Each man picked a champion to face off against, and each fought him for over a hundred rounds, till the sun was beginning to slant towards the western horizon. And though the demon champions were not unworthy of the title, tirelessly giving battle with the highest order of bravery, fortitude and elasticity, they all finally met their match in With-Heaven and his sworn brothers and were resting on the dirt. Seeing as three of his champions had been slain, Loves-Danger sent three more champions into the field--no less perfected warriors than the previous--but when the one who had been grappling with With-Heaven was slain by the latter, he himself brought out his greatsword and went forward. He sparred with With-Heaven for a hundred and sixty rounds. Halfway through Tiger-God and Green-Steppe killed the champions they were fighting and, having no one else to fight, joined With-Heaven against Loves-Danger. Even with his greatsword--made of dark steel, three feet in width and two fathoms in length--and his endless arsenal of conjurations, he was beginning to waver, being he was one against three, so with a wave of his hand he summoned a crowd of eminent and highly cultivated demons who had been standing at the ready to support him. The youth of the three warriors bloomed with glory and with beauty, and the power of Heaven was on their side, but their foes were monstrous beings who already had centuries of cultivation under their belts--they fell, not more than a few minutes before the sun set. Tiger-God was in his eighteenth year; Green-Steppe his seventeenth; and With-Heaven, who was the last to fall, was in his sixteenth.

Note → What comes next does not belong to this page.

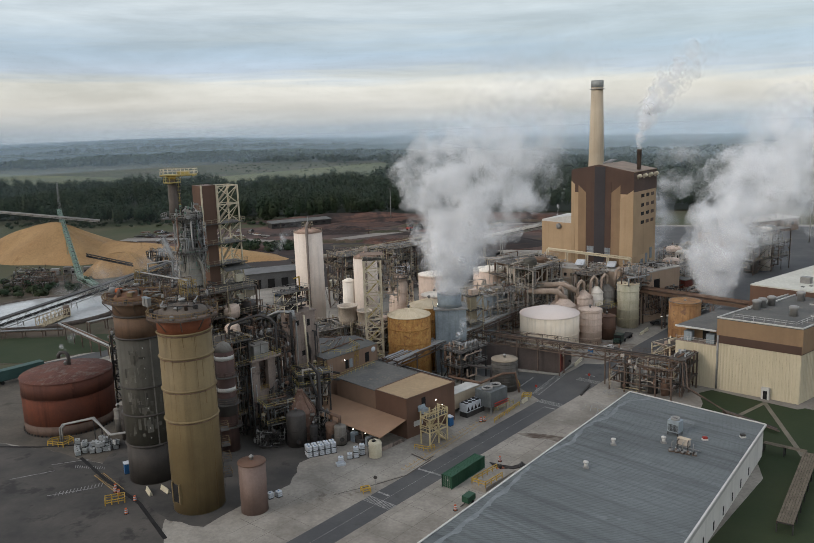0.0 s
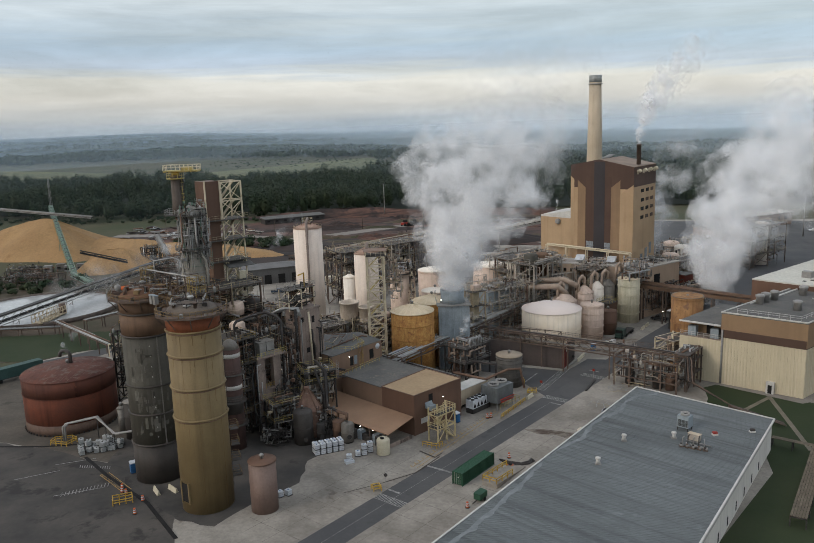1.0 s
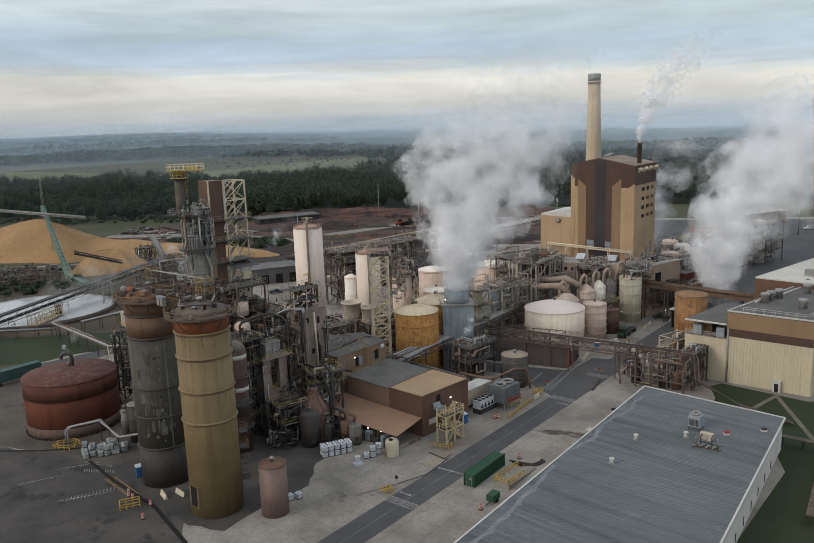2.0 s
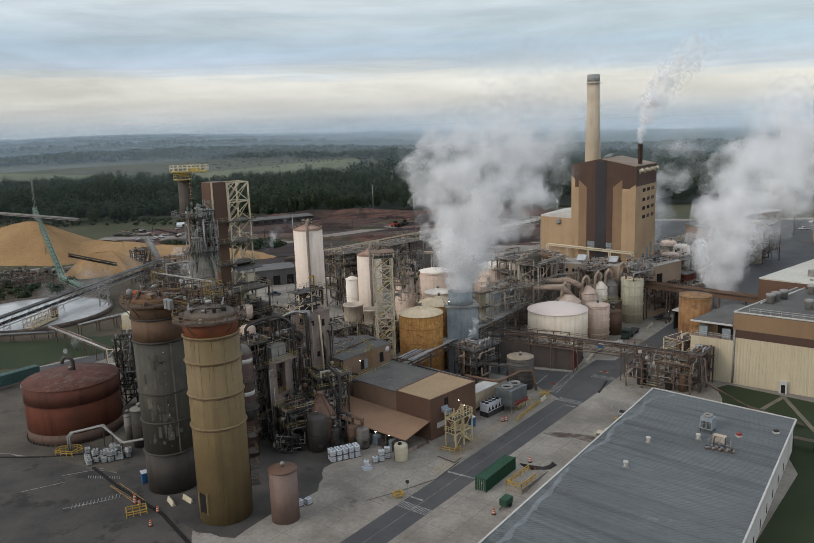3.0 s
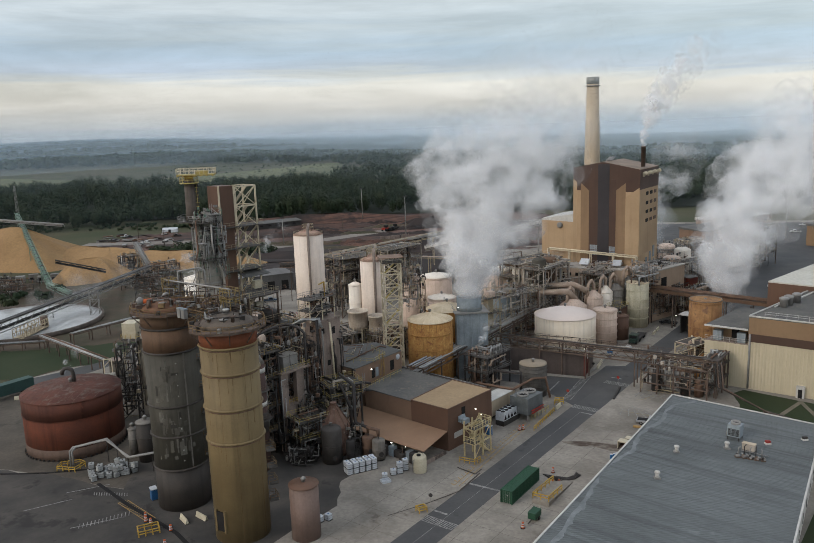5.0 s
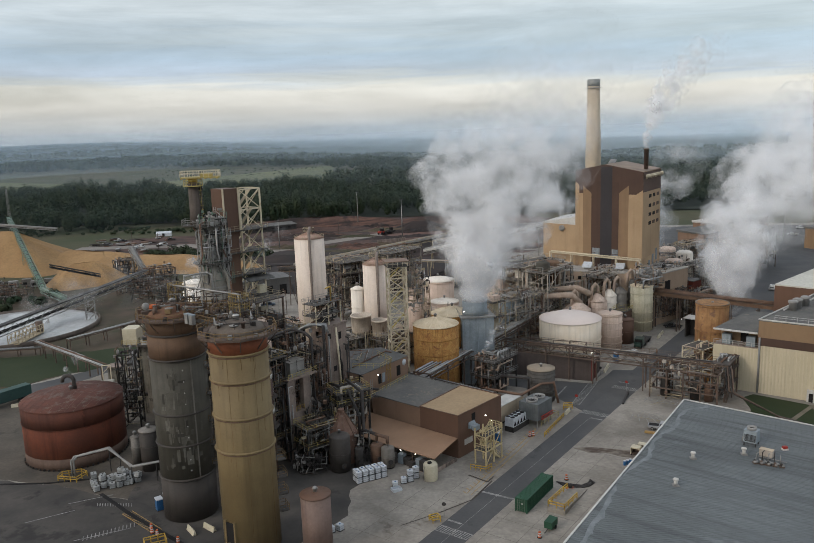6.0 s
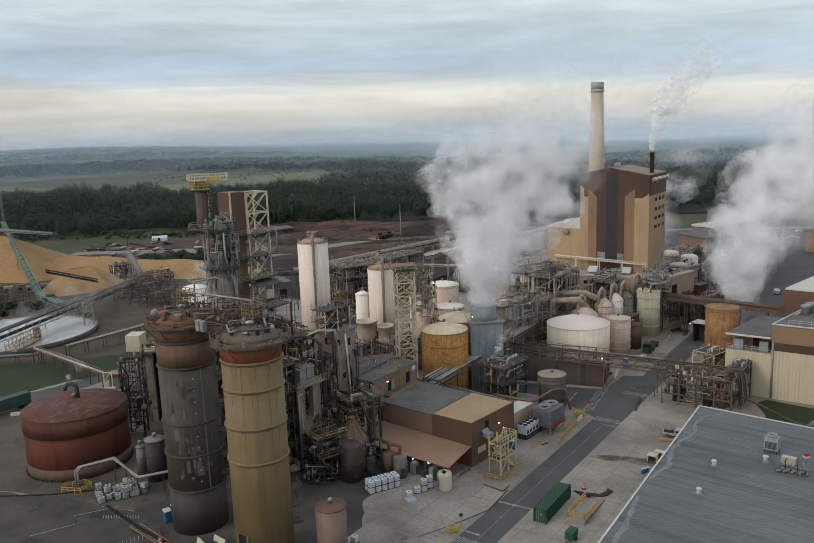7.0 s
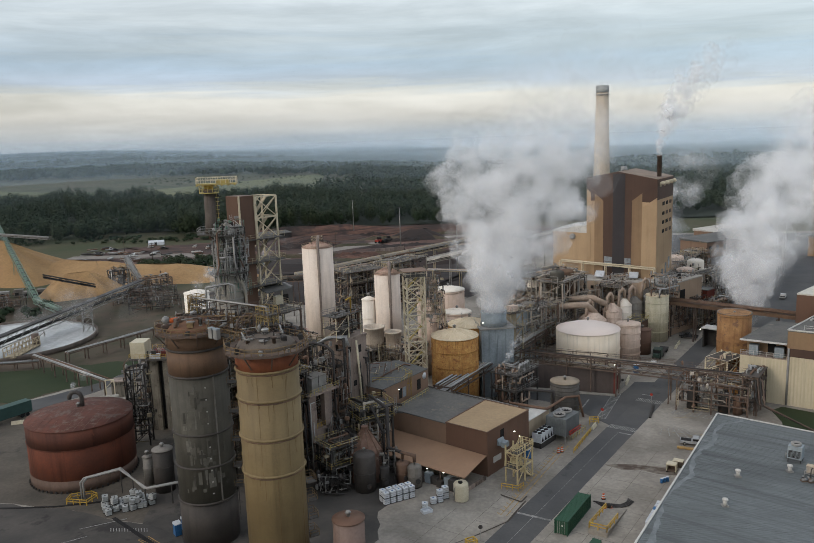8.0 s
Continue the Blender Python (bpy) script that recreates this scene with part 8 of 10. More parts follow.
for x0, z0, x1, z1, y in ((0, 0.2, 2.7, 3.0, -3.5), (2.7, 3.2, 5.4, 6.0, -3.5), (2.7, 0.2, 5.4, 3.0, -0.9), (0, 6.0, 2.7, 3.2, -0.9)):
    part("brace", M().beam((x0, y, z0), (x1, y, z1), 0.14), STAIR, sy)
guard(thing("guard_rail", 0, 0, 0, 0, "yellow tubular guard rail on the concrete", "guard rail"), [(-24.6, 144.0, 0), (-21.6, 142.8, 0), (-20.4, 144.2, 0)], 1.1, 1.0, False, 0.12, YELLOW)


def boardwalk(p, q, width, z, planks, label):
    """A raised walkway of long planks on posts."""
    p, q = Vector(p), Vector(q)
    length = (q - p).length
    t = thing("boardwalk", p.x, p.y, 0, math.degrees(math.atan2(q.y - p.y, q.x - p.x)), label, "boardwalk")
    n = max(2, round(length / 4.5))
    for i in range(n):
        for j in range(planks):
            y = width * j / planks
            part("plank", M().box(length * i / n + 0.02, y + 0.03, z - 0.08, length * (i + 1) / n - 0.02, y + width / planks - 0.03, z + 0.02 * (j % 2)), PLANK, t)
    for i in range(n + 1):
        x = min(max(length * i / n, 0.1), length - 0.1)
        part("crossbeam", M().beam((x, 0, z - 0.2), (x, width, z - 0.2), 0.2), STEEL_DARK, t)
        for y in (0.1, width - 0.1):
            part("post", M().beam((x, y, 0), (x, y, z - 0.1), 0.2), STEEL_DARK, t)
    return t


PLANK = material("weathered_plank", (0.155, 0.125, 0.09), (0.095, 0.077, 0.057), 0.9, scale=0.5, grain=3)
boardwalk((52.3, 143.2), (38.6, 115.5), 2.6, 2.0, 6, "weathered plank boardwalk across the lawn")
boardwalk((45.9, 147.0), (52.6, 142.9), 1.4, 2.0, 3, "narrow plank walkway from the warehouse corner")


# ---- roof equipment of the warehouse ----
def roof_unit(x, y, label):
    t = thing("rooftop_unit", x, y, 6.62, -37.5, label, "rooftop unit")
    part("casing", M().box(-1.15, -1.0, 0.7, 1.15, 1.0, 3.0), BLUE_GREY, t)
    for k in range(7):
        part("louvre", M().box(-1.0, -1.05, 0.95 + 0.2 * k, 1.0, -1.0, 1.05 + 0.2 * k), DARK, t)
    part("side_grille", M().box(-1.2, -0.8, 1.6, -1.15, 0.8, 2.6), DARK, t)
    part("fan_ring", M().lathe([(0.85, 3.0), (0.85, 3.5), (0.7, 3.5), (0.65, 3.1)], 18), STEEL_GREY, t)
    part("fan", M().lathe([(0.65, 3.12), (0.65, 3.16)], 12), DARK, t)
    for sx in (-1, 1):
        for sy_ in (-0.9, 0.9):
            part("leg", M().beam((sx, sy_, 0), (sx, sy_, 0.7), 0.14), STEEL_DARK, t)
    part("pipe", M().tube([(-1.2, 0.4, 0.9), (-1.7, 0.4, 0.9), (-1.7, 0.4, 0.1)], 0.1), STEEL_GREY, t)
    return t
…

After they were killed, the demon king Loves-Danger had their bodies buried where they had fallen, and confiscated their weapons: With-Heaven's Shadowbrand, Tiger-God's dagger-ax and Green-Steppe's longbow. It was the custom of that tribe to destroy the captured weapons of fallen enemies, out of a belief they held that the spirit of a fallen foe's weapon would return to avenge its slain master, but when Loves-Danger tried to destroy them, he could not, for they turned out to be by some mysterious quality, indestructible. So instead he had them sealed in metal crates and sunken to the bottom of the nearby Stony River.